* **Task goal**: Quote all lines below exactly. Images stay out.
────
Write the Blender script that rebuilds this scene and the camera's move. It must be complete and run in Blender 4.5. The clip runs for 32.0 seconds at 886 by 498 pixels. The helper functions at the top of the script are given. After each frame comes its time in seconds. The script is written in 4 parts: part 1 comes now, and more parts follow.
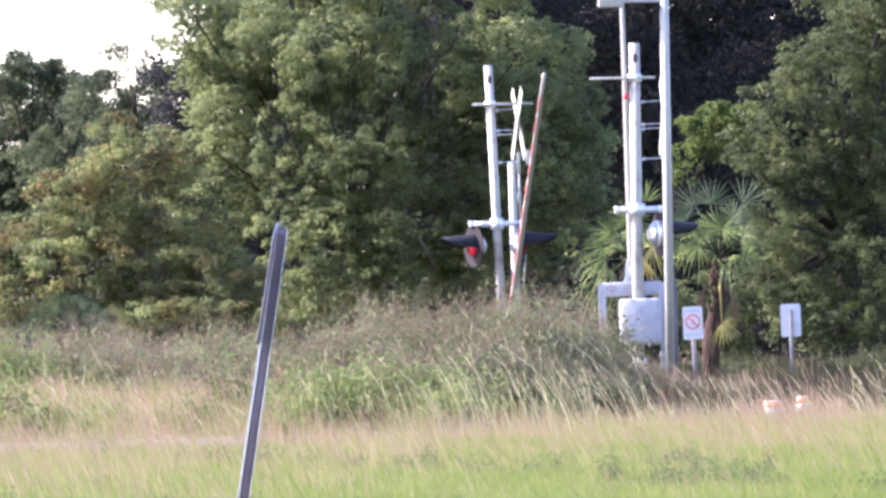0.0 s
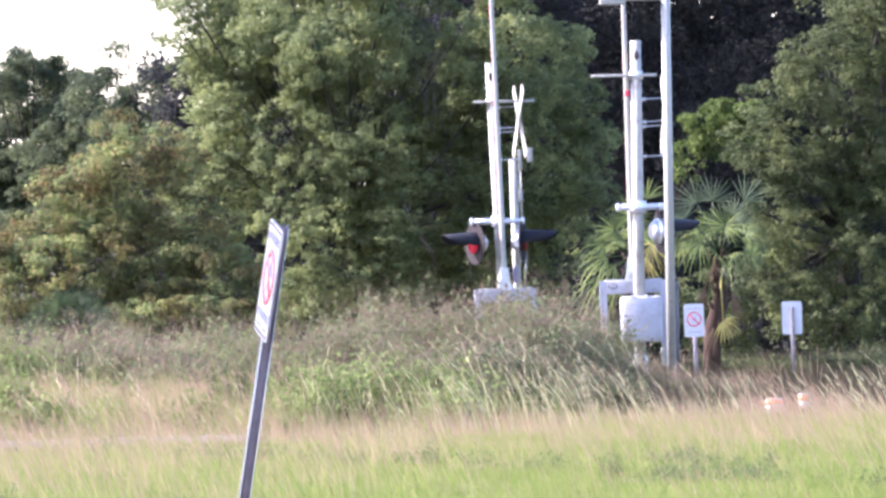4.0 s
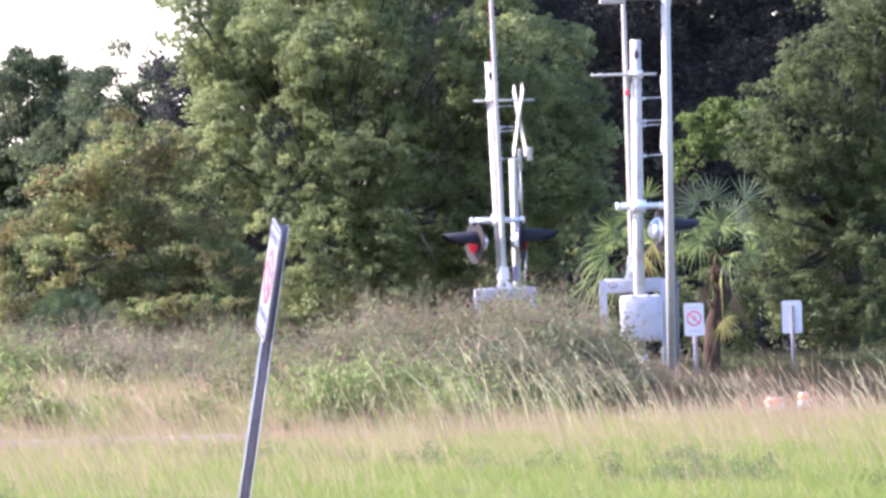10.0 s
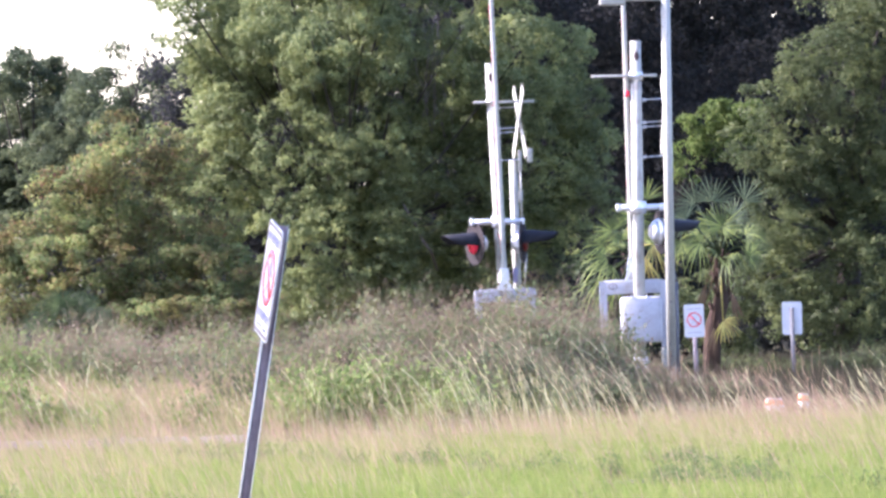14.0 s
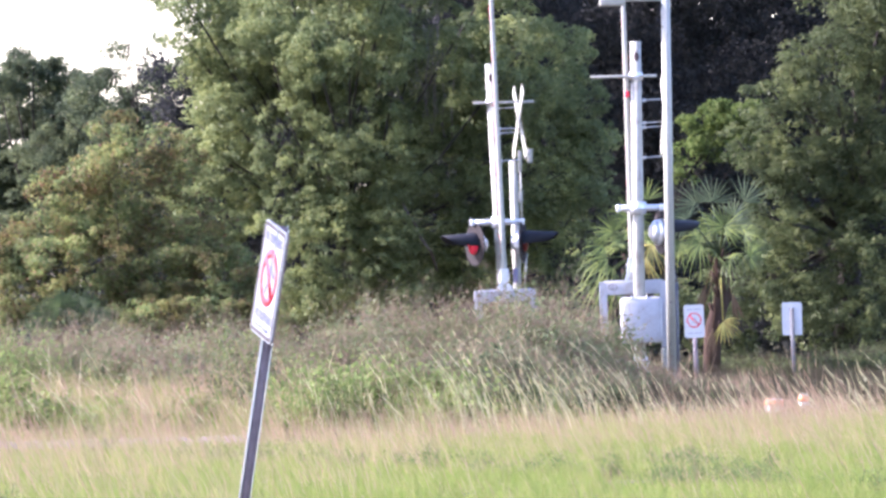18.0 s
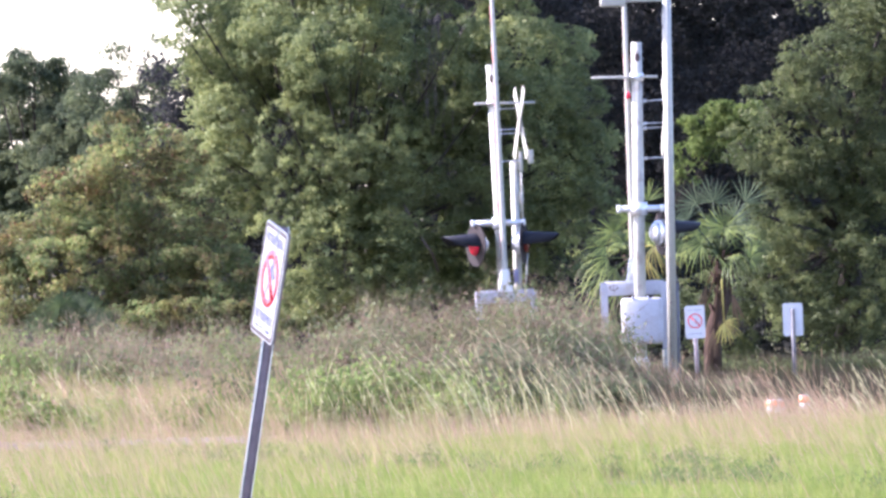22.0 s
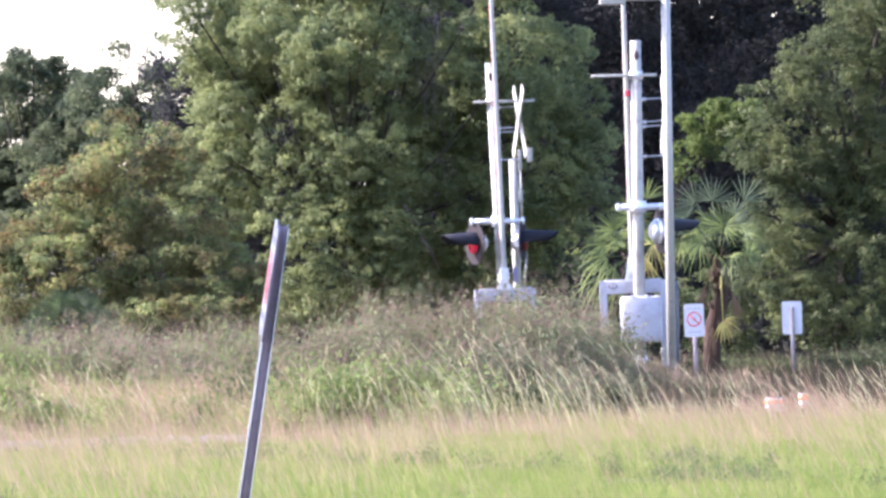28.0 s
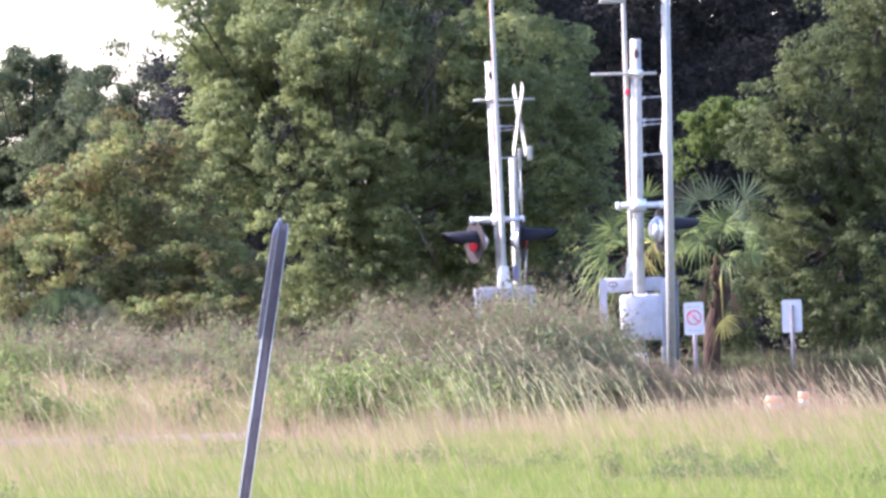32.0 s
────
* **Exercise output**:
Write the Blender script that rebuilds this scene and the camera's move. It must be complete and run in Blender 4.5. The clip runs for 32.0 seconds at 886 by 498 pixels. The helper functions at the top of the script are given. After each frame comes its time in seconds. The script is written in 4 parts: part 1 comes now, and more parts follow.
0.0 s
4.0 s
10.0 s
14.0 s
18.0 s
22.0 s
28.0 s
32.0 s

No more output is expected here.